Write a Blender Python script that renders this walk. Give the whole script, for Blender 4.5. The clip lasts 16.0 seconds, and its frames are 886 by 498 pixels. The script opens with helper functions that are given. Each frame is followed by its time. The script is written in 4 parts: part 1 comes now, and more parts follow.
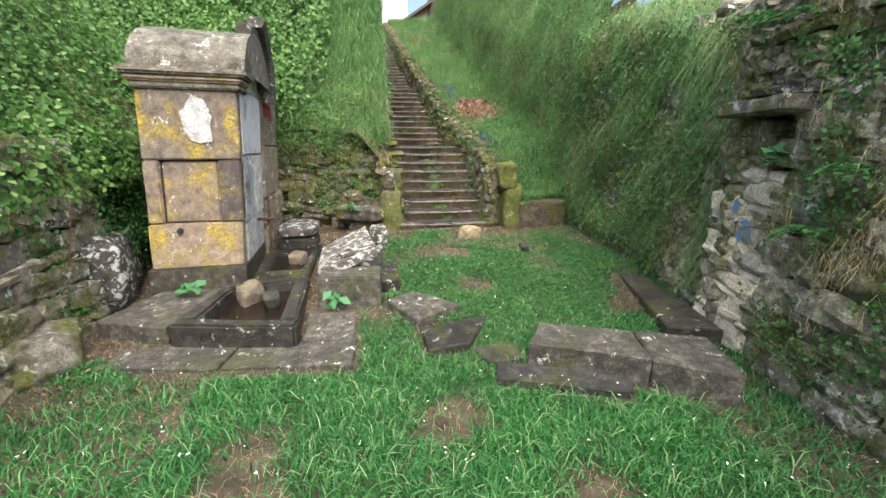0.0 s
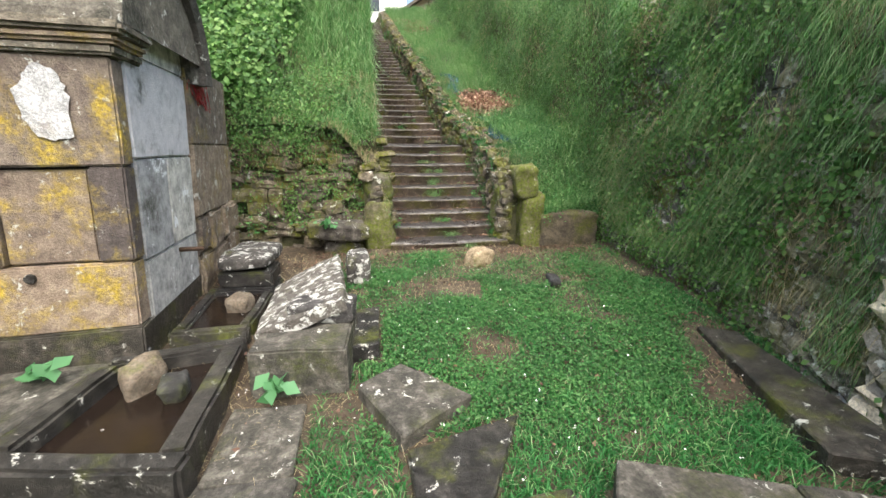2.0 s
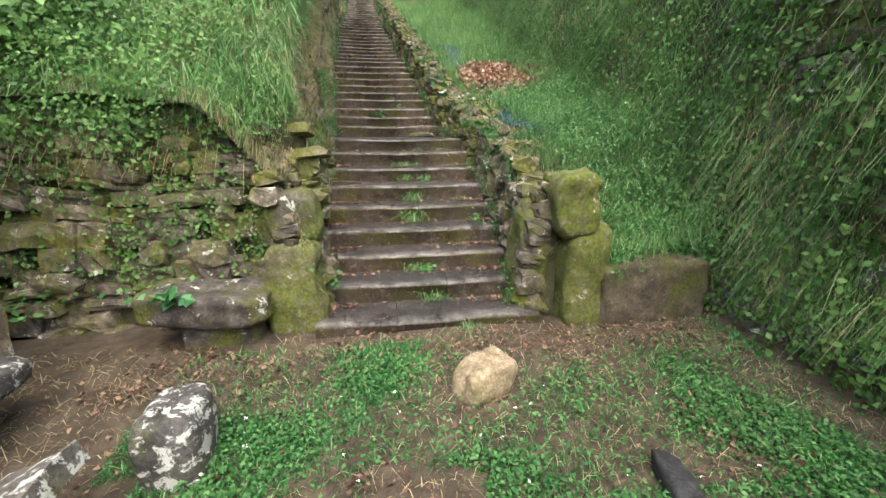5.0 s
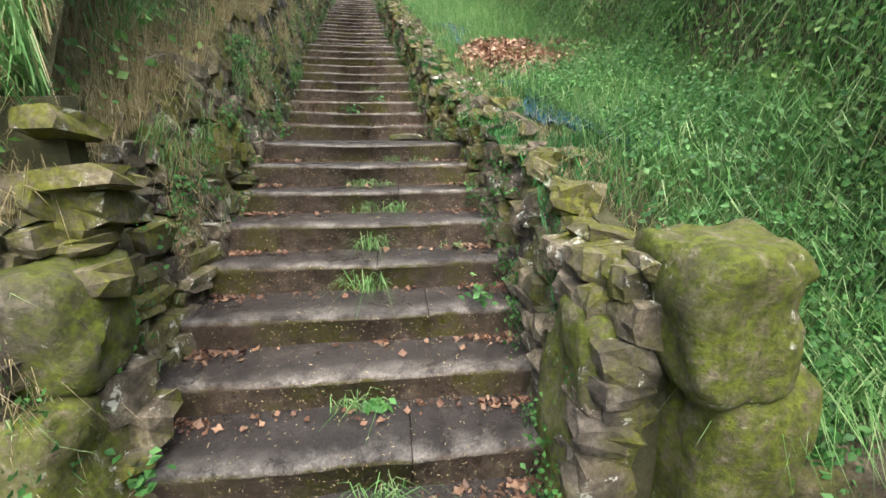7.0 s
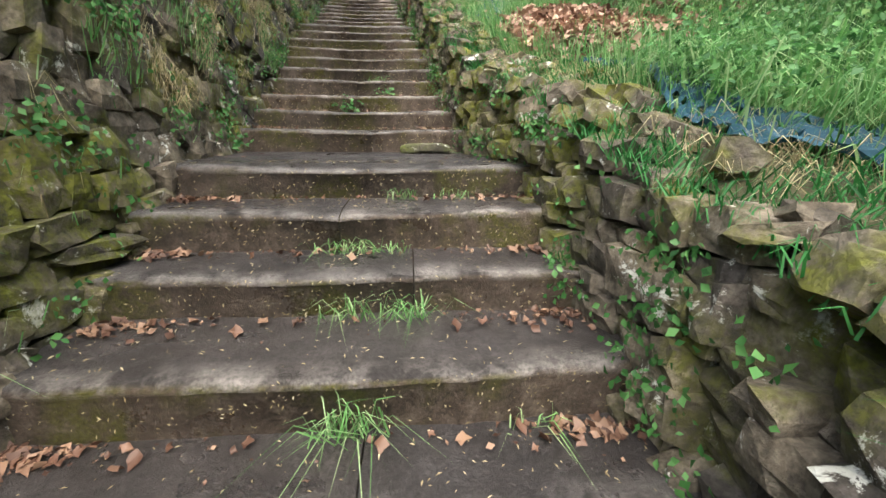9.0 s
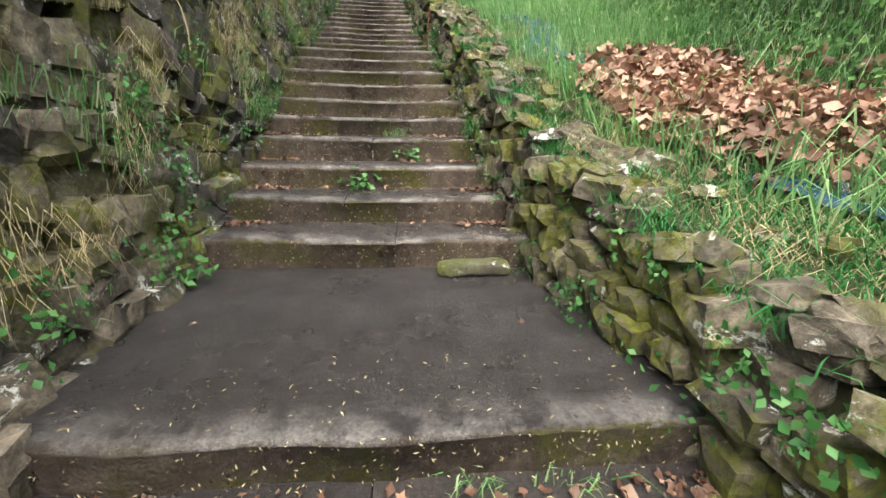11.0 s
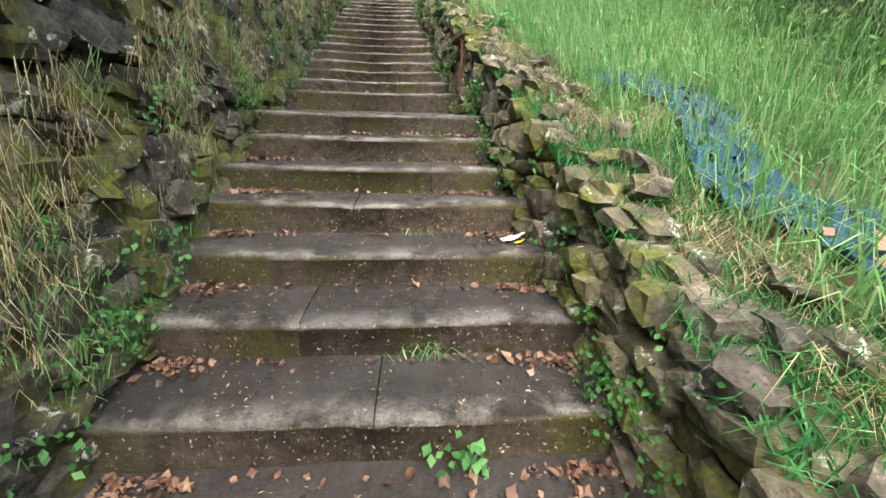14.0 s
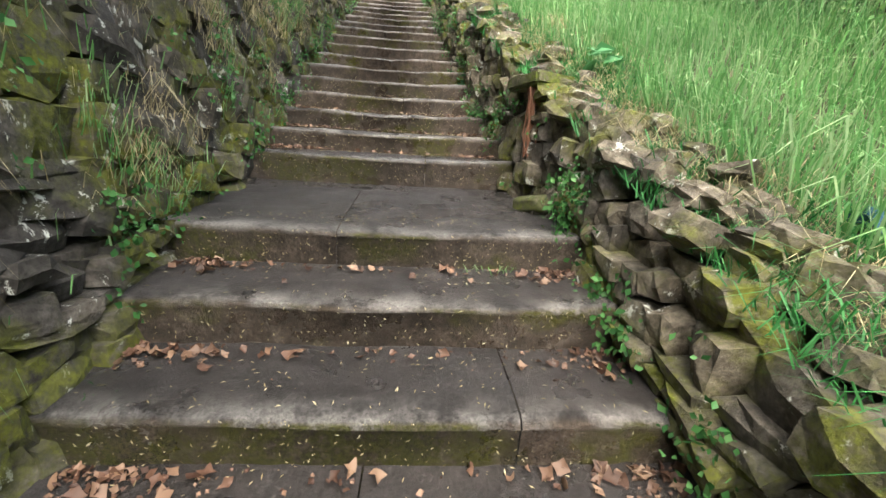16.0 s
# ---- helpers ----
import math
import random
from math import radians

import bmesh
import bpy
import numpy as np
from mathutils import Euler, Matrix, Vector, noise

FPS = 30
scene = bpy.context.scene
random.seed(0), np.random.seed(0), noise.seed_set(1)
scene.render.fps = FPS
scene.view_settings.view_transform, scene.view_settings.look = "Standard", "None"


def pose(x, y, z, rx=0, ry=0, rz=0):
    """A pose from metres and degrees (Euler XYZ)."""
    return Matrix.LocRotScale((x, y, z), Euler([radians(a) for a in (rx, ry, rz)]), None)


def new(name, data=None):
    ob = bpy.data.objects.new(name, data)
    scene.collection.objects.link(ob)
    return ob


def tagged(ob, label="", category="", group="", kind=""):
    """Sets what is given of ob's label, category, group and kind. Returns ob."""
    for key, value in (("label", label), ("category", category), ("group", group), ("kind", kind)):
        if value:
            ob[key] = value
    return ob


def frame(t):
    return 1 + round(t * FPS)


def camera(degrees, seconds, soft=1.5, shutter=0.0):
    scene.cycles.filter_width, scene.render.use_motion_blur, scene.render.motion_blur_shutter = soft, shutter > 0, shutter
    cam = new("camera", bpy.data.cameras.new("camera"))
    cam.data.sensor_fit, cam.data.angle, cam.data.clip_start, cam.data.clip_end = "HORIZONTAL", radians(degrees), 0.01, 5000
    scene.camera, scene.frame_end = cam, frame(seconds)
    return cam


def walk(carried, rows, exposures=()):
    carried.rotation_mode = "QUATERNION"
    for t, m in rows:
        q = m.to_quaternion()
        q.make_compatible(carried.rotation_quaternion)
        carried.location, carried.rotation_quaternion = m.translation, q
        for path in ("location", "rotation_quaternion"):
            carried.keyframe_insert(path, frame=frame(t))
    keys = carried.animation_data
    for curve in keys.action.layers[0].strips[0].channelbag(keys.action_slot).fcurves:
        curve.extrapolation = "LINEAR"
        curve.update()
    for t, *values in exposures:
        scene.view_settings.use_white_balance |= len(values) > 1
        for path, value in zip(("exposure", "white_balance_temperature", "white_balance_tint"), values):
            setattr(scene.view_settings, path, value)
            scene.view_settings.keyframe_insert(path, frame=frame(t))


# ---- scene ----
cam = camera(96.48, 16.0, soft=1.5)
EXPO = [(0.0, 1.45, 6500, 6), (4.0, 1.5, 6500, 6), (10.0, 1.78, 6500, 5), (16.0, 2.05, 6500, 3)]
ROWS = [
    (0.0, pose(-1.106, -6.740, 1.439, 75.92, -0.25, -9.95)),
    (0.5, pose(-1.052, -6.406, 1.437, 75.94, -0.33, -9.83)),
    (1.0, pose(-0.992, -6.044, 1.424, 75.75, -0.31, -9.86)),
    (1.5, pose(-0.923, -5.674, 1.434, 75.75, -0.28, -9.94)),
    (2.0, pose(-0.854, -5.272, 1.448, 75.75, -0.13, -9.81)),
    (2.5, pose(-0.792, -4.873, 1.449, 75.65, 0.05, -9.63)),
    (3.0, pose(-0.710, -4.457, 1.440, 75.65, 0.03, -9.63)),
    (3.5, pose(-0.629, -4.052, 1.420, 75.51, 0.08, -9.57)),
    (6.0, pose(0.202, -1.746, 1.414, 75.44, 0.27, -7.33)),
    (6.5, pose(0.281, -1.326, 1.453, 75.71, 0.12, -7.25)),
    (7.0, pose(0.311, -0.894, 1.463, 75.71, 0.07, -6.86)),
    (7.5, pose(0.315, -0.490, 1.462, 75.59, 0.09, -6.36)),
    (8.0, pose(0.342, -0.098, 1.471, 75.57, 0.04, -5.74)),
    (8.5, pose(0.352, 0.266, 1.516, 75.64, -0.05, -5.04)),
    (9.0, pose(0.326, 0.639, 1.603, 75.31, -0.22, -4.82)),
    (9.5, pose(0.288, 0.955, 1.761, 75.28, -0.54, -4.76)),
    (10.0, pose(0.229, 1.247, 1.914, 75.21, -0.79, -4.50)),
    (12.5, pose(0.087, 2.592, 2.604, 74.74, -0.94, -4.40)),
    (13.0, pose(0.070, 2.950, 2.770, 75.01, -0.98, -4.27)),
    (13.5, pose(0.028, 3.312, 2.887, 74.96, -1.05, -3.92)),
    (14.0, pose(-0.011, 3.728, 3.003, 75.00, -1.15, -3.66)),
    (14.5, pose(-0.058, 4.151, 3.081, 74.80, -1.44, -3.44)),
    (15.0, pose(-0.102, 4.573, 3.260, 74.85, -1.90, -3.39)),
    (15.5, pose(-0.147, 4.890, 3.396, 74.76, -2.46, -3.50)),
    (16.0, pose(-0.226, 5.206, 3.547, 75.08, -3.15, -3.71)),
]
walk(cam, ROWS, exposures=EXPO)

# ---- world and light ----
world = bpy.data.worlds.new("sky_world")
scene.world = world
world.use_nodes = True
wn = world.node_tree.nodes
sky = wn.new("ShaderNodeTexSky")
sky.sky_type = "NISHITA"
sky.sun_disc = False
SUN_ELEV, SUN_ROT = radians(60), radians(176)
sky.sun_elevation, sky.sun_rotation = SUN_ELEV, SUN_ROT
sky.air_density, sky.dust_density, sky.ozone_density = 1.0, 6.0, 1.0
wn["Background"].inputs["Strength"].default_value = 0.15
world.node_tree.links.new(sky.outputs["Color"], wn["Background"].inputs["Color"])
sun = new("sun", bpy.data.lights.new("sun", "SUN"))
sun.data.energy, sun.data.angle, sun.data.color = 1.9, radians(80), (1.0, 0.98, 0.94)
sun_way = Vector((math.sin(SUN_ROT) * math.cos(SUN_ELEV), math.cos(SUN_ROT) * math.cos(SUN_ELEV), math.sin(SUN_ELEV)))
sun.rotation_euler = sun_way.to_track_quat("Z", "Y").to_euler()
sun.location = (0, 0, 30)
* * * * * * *
■ **Task brief**
Reproduce every line exactly and omit all pictures.

■ **Output below**
Write a Blender Python script that renders this walk. Give the whole script, for Blender 4.5. The clip lasts 16.0 seconds, and its frames are 886 by 498 pixels. The script opens with helper functions that are given. Each frame is followed by its time. The script is written in 4 parts: part 1 comes now, and more parts follow.
0.0 s
2.0 s
5.0 s
7.0 s
9.0 s
11.0 s
14.0 s
16.0 s
# ---- helpers ----
import math
import random
from math import radians

import bmesh
import bpy
import numpy as np
from mathutils import Euler, Matrix, Vector, noise

FPS = 30
scene = bpy.context.scene
random.seed(0), np.random.seed(0), noise.seed_set(1)
scene.render.fps = FPS
scene.view_settings.view_transform, scene.view_settings.look = "Standard", "None"


def pose(x, y, z, rx=0, ry=0, rz=0):
    """A pose from metres and degrees (Euler XYZ)."""
    return Matrix.LocRotScale((x, y, z), Euler([radians(a) for a in (rx, ry, rz)]), None)


def new(name, data=None):
    ob = bpy.data.objects.new(name, data)
    scene.collection.objects.link(ob)
    return ob


def tagged(ob, label="", category="", group="", kind=""):
    """Sets what is given of ob's label, category, group and kind. Returns ob."""
    for key, value in (("label", label), ("category", category), ("group", group), ("kind", kind)):
        if value:
            ob[key] = value
    return ob


def frame(t):
    return 1 + round(t * FPS)


def camera(degrees, seconds, soft=1.5, shutter=0.0):
    scene.cycles.filter_width, scene.render.use_motion_blur, scene.render.motion_blur_shutter = soft, shutter > 0, shutter
    cam = new("camera", bpy.data.cameras.new("camera"))
    cam.data.sensor_fit, cam.data.angle, cam.data.clip_start, cam.data.clip_end = "HORIZONTAL", radians(degrees), 0.01, 5000
    scene.camera, scene.frame_end = cam, frame(seconds)
    return cam


def walk(carried, rows, exposures=()):
    carried.rotation_mode = "QUATERNION"
    for t, m in rows:
        q = m.to_quaternion()
        q.make_compatible(carried.rotation_quaternion)
        carried.location, carried.rotation_quaternion = m.translation, q
        for path in ("location", "rotation_quaternion"):
            carried.keyframe_insert(path, frame=frame(t))
    keys = carried.animation_data
    for curve in keys.action.layers[0].strips[0].channelbag(keys.action_slot).fcurves:
        curve.extrapolation = "LINEAR"
        curve.update()
    for t, *values in exposures:
        scene.view_settings.use_white_balance |= len(values) > 1
        for path, value in zip(("exposure", "white_balance_temperature", "white_balance_tint"), values):
            setattr(scene.view_settings, path, value)
            scene.view_settings.keyframe_insert(path, frame=frame(t))


# ---- scene ----
cam = camera(96.48, 16.0, soft=1.5)
EXPO = [(0.0, 1.45, 6500, 6), (4.0, 1.5, 6500, 6), (10.0, 1.78, 6500, 5), (16.0, 2.05, 6500, 3)]
ROWS = [
    (0.0, pose(-1.106, -6.740, 1.439, 75.92, -0.25, -9.95)),
    (0.5, pose(-1.052, -6.406, 1.437, 75.94, -0.33, -9.83)),
    (1.0, pose(-0.992, -6.044, 1.424, 75.75, -0.31, -9.86)),
    (1.5, pose(-0.923, -5.674, 1.434, 75.75, -0.28, -9.94)),
    (2.0, pose(-0.854, -5.272, 1.448, 75.75, -0.13, -9.81)),
    (2.5, pose(-0.792, -4.873, 1.449, 75.65, 0.05, -9.63)),
    (3.0, pose(-0.710, -4.457, 1.440, 75.65, 0.03, -9.63)),
    (3.5, pose(-0.629, -4.052, 1.420, 75.51, 0.08, -9.57)),
    (6.0, pose(0.202, -1.746, 1.414, 75.44, 0.27, -7.33)),
    (6.5, pose(0.281, -1.326, 1.453, 75.71, 0.12, -7.25)),
    (7.0, pose(0.311, -0.894, 1.463, 75.71, 0.07, -6.86)),
    (7.5, pose(0.315, -0.490, 1.462, 75.59, 0.09, -6.36)),
    (8.0, pose(0.342, -0.098, 1.471, 75.57, 0.04, -5.74)),
    (8.5, pose(0.352, 0.266, 1.516, 75.64, -0.05, -5.04)),
    (9.0, pose(0.326, 0.639, 1.603, 75.31, -0.22, -4.82)),
    (9.5, pose(0.288, 0.955, 1.761, 75.28, -0.54, -4.76)),
    (10.0, pose(0.229, 1.247, 1.914, 75.21, -0.79, -4.50)),
    (12.5, pose(0.087, 2.592, 2.604, 74.74, -0.94, -4.40)),
    (13.0, pose(0.070, 2.950, 2.770, 75.01, -0.98, -4.27)),
    (13.5, pose(0.028, 3.312, 2.887, 74.96, -1.05, -3.92)),
    (14.0, pose(-0.011, 3.728, 3.003, 75.00, -1.15, -3.66)),
    (14.5, pose(-0.058, 4.151, 3.081, 74.80, -1.44, -3.44)),
    (15.0, pose(-0.102, 4.573, 3.260, 74.85, -1.90, -3.39)),
    (15.5, pose(-0.147, 4.890, 3.396, 74.76, -2.46, -3.50)),
    (16.0, pose(-0.226, 5.206, 3.547, 75.08, -3.15, -3.71)),
]
walk(cam, ROWS, exposures=EXPO)

# ---- world and light ----
world = bpy.data.worlds.new("sky_world")
scene.world = world
world.use_nodes = True
wn = world.node_tree.nodes
sky = wn.new("ShaderNodeTexSky")
sky.sky_type = "NISHITA"
sky.sun_disc = False
SUN_ELEV, SUN_ROT = radians(60), radians(176)
sky.sun_elevation, sky.sun_rotation = SUN_ELEV, SUN_ROT
sky.air_density, sky.dust_density, sky.ozone_density = 1.0, 6.0, 1.0
wn["Background"].inputs["Strength"].default_value = 0.15
world.node_tree.links.new(sky.outputs["Color"], wn["Background"].inputs["Color"])
sun = new("sun", bpy.data.lights.new("sun", "SUN"))
sun.data.energy, sun.data.angle, sun.data.color = 1.9, radians(80), (1.0, 0.98, 0.94)
sun_way = Vector((math.sin(SUN_ROT) * math.cos(SUN_ELEV), math.cos(SUN_ROT) * math.cos(SUN_ELEV), math.sin(SUN_ELEV)))
sun.rotation_euler = sun_way.to_track_quat("Z", "Y").to_euler()
sun.location = (0, 0, 30)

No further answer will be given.